Quite simply, by playing how they started to just two days prior. The Seton Hall loss was a building block. After that game Travis Steele said he felt as if he had his team back. Even in a scrappy first ten minutes last night, that was clear. Exhorted by their increasingly frenetic, and amusingly vulgar, coach, the Musketeers grabbed hold of UConn and didn’t let go. Rather than run away with the game, the Huskies ran into a white wall. Xavier dug in on defense and gave UConn no room. Adama Sanogo couldn’t get going and cut an increasingly frustrated figure, RJ Bell was largely peripheral. There would be no 15 point deficit this time. A slow start? Maybe, but only on one end.

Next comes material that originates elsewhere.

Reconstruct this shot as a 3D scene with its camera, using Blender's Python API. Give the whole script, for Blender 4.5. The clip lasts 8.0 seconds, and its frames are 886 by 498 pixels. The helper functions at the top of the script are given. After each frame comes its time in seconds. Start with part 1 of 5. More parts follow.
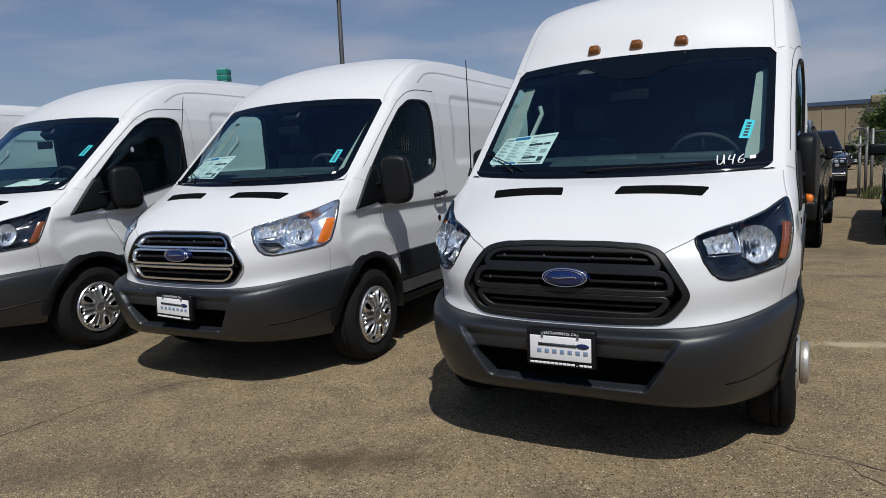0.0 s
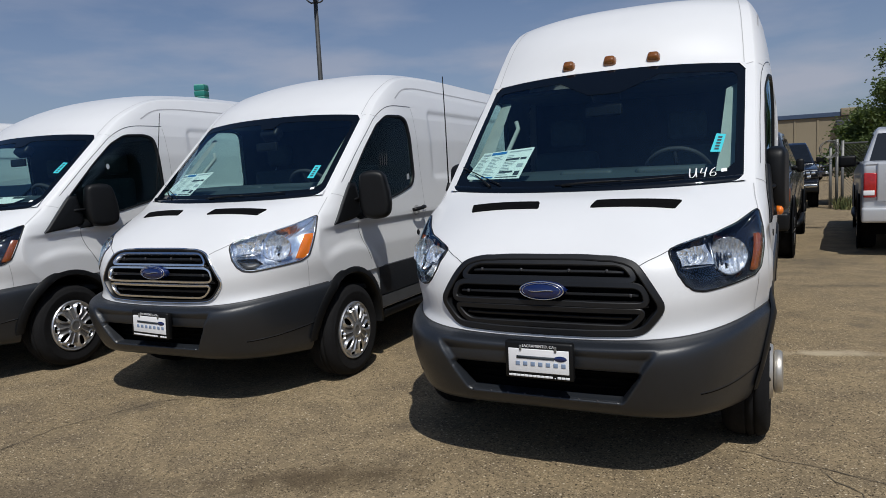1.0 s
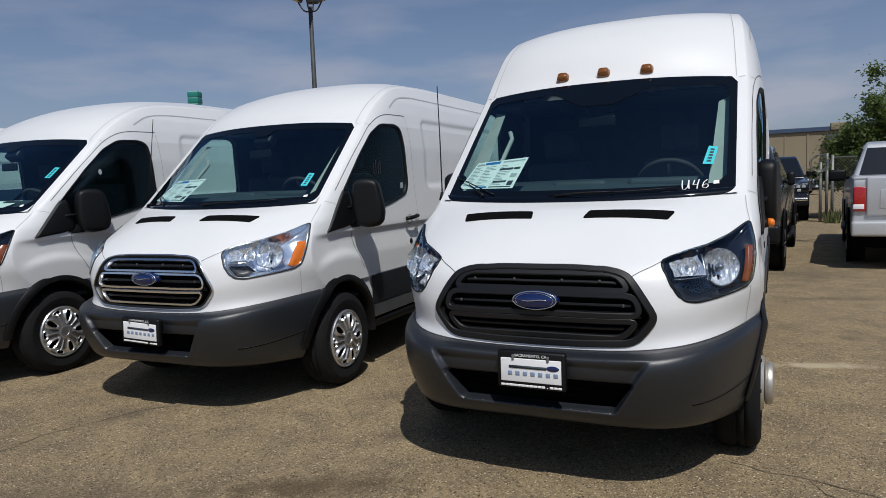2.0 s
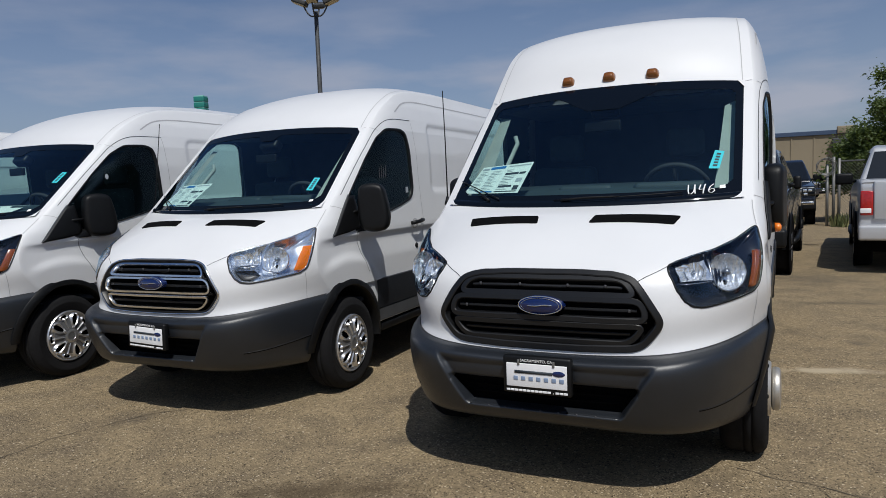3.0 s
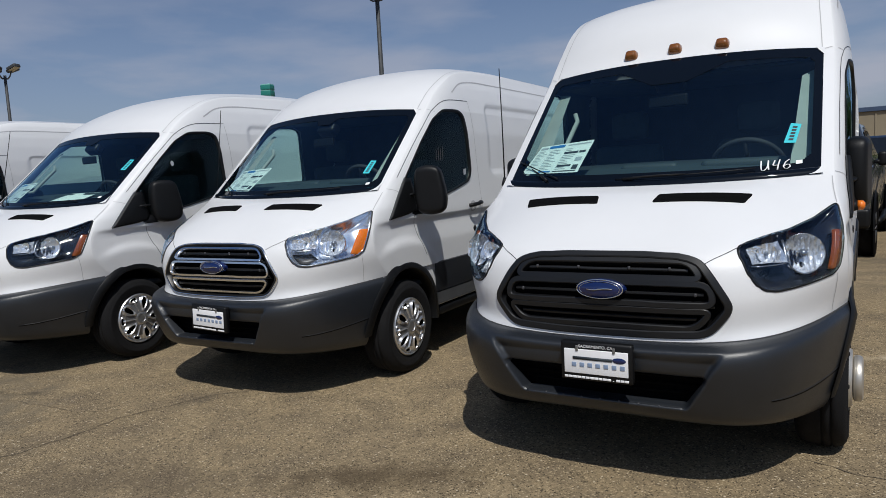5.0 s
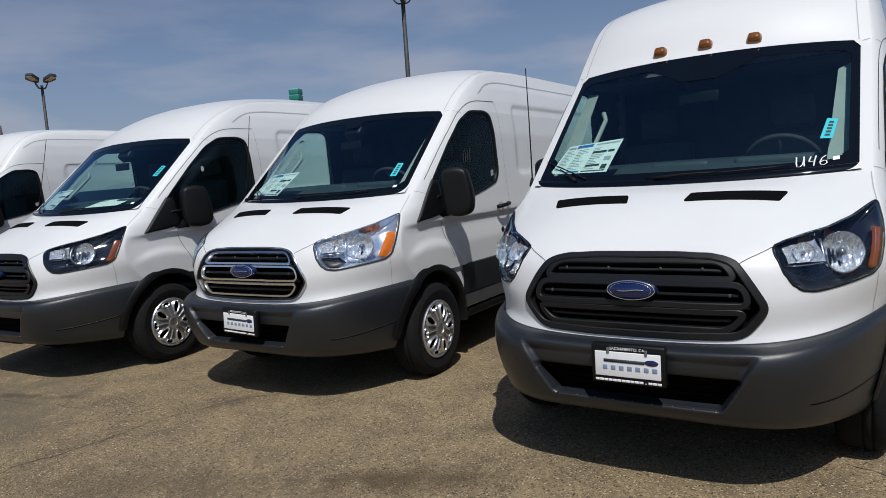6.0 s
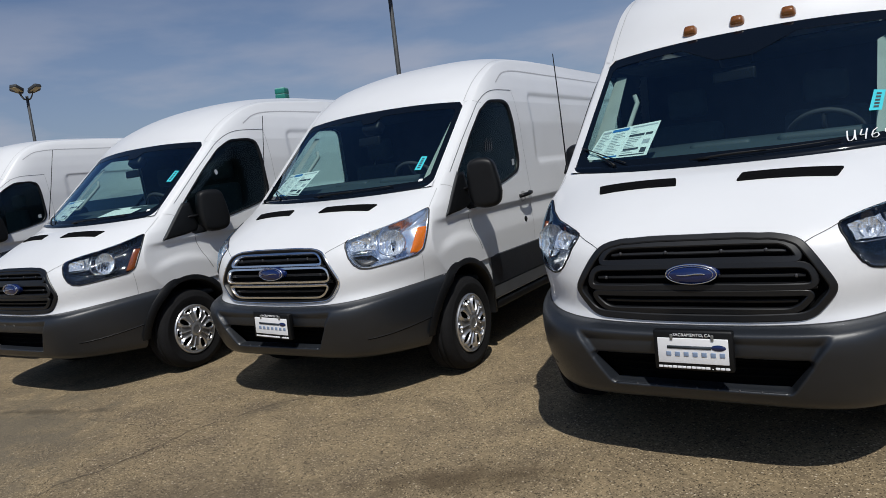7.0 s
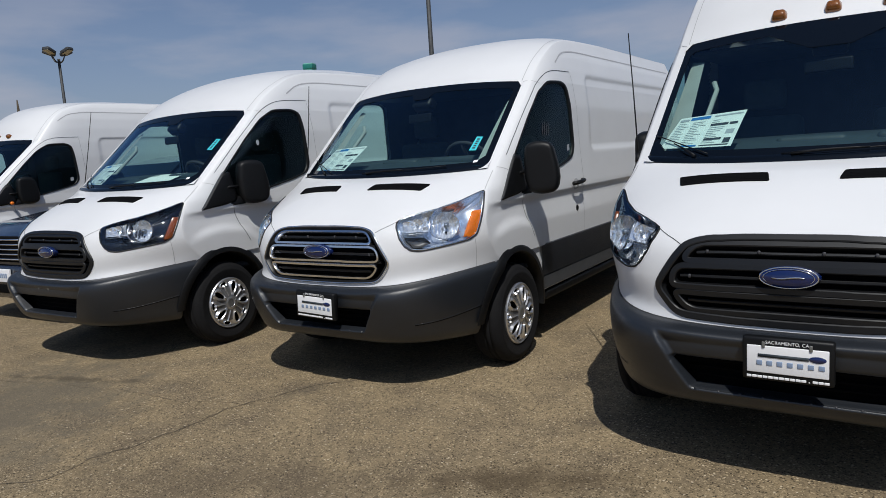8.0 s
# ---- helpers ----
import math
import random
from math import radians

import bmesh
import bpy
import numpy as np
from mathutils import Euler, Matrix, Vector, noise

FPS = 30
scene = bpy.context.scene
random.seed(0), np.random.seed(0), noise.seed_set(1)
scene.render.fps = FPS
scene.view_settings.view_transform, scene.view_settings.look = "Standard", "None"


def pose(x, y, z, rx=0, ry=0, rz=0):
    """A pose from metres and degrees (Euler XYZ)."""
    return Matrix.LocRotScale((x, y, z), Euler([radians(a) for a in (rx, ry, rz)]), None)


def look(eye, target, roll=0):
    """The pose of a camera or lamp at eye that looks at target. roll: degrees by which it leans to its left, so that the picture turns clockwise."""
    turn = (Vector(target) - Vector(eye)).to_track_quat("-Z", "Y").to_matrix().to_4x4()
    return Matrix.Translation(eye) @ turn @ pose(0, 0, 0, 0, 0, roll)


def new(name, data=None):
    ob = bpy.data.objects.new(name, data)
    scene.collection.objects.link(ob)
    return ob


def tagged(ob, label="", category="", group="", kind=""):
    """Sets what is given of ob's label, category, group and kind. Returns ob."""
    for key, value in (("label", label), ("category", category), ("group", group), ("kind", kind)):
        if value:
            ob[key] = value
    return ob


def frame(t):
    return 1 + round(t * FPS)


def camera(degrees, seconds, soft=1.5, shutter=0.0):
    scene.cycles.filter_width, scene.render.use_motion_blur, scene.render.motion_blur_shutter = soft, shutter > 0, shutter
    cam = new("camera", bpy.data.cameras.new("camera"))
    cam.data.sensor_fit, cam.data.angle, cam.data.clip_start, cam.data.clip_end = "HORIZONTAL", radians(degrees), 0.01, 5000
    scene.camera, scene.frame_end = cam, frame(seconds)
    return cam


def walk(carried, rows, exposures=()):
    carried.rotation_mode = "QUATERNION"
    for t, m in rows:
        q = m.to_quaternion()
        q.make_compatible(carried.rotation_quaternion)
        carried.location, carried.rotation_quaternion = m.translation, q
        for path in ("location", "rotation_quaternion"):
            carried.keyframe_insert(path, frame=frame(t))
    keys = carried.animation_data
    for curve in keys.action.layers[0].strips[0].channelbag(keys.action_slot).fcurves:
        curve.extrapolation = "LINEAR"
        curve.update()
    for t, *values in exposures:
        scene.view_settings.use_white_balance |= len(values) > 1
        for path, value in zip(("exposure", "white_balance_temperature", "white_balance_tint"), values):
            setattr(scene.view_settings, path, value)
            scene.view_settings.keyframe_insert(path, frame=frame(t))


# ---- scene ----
from mathutils.bvhtree import BVHTree

# camera: seconds, eye, target, roll
PATH = [
    (0, (1.022, -3.0, 1.496), (0.083, -1.253, 1.243), -2.4),
    (0.5, (1.03, -3.009, 1.498), (0.124, -1.241, 1.267), -2.4),
    (1, (1.041, -3.012, 1.5), (0.152, -1.233, 1.285), -2.8),
    (1.5, (1.036, -3.016, 1.503), (0.16, -1.23, 1.298), -2.5),
    (1.7, (1.036, -3.015, 1.498), (0.164, -1.226, 1.301), -2.3),
    (2.8, (1.034, -3.018, 1.496), (0.169, -1.224, 1.315), -2.1),
    (3, (1.034, -3.014, 1.502), (0.152, -1.228, 1.325), -2.2),
    (3.5, (1.03, -2.992, 1.507), (0.091, -1.233, 1.338), -2.0),
    (4, (1.034, -2.985, 1.503), (0.051, -1.251, 1.334), -2.3),
    (4.5, (1.035, -2.949, 1.497), (0.023, -1.236, 1.293), -2.2),
    (4.7, (1.031, -2.929, 1.49), (0.01, -1.222, 1.277), -2.4),
    (5.8, (1.027, -2.903, 1.481), (-0.078, -1.249, 1.273), -4.2),
    (6, (1.021, -2.897, 1.487), (-0.091, -1.247, 1.28), -3.9),
    (6.5, (0.933, -2.906, 1.488), (-0.182, -1.257, 1.299), -5.7),
    (7, (0.75, -2.979, 1.509), (-0.344, -1.321, 1.279), -6.6),
    (7.2, (0.71, -3.024, 1.52), (-0.349, -1.344, 1.289), -6.5),
    (7.5, (0.627, -3.003, 1.522), (-0.403, -1.303, 1.295), -4.9),
    (7.8, (0.493, -2.966, 1.506), (-0.563, -1.287, 1.248), -3.4),
    (8, (0.429, -2.925, 1.508), (-0.707, -1.302, 1.236), -3.7),
]
cam = camera(65.5, 8.0, soft=0.5)
walk(cam, [(t, look(eye, target, roll)) for t, eye, target, roll in PATH])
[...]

Indeed, there would be a first half lead. Zach Freemantle was almost comically ineffective, leaving a variety of floaters and half hooks just short. Nate Johnson, however, was rousing himself from slumber. Nate’s general disposition on life leaves him with few detractors, but those few were loudly wondering what he offered when his shot wasn’t falling. Johnson answered that question with active and aggressive defense and a sudden willingness to put the ball on the deck and go to the rim. “Nate is being a basketball player,” enthused Byron Larkin. A one trick pony? No, a player determined to keep wringing the very most out of his talent.
But one half does not a win make. We’ve been told, frequently fairly, time and again that this team cannot play a full game. Maybe that’s on them, maybe that’s on the coach, maybe that’s what happens when you move from the Atlantic 10 to the most consistently excellent basketball conference in the nation. UConn hammered back at Xavier with a 9-2 run right when it looked like the Musketeers were drawing away. The Musketeers didn’t flinch this time, didn’t recoil and shrink out of the game. Instead they threw the ball to Jack Nunge, watched Zach Freemantle shape shift back into a good player, and roared back. Can’t play 40? It took 2,400 seconds to beat the Huskies last night.
Speaking of roaring, the orange clad student section was elite all night long.
But what about not being able to win big games? After all, we’ve been assured, Xavier hasn’t beaten anyone that matters since November. Ignore the 16 wins, ignore the six conference wins in the Big East, ignore top 25 rankings in every metric that matters, just trust something you can’t measure, that will tell you where this team is going. Don’t be objective, don’t be empirical, just react. And #fireSteele.
Where this team is going, barring the truly spectacular, is the NCAA tournament. UConn was another Q1 win. Xavier is top 10 in the nation in top quadrant wins. They have more than UCLA or Ohio State, and they are tied with Villanova, Gonzaga, and Duke. The Musketeers are not without their problems but they are, at their base, a very good team. A team that can beat anyone on their day.
So maybe it isn’t time to throw in the towel or start looking at Bubble Watches. Maybe it’s time to recognize that this is a good but occasionally flawed team that looks for all the world like it is going dancing. Maybe it’s just time to enjoy the ride.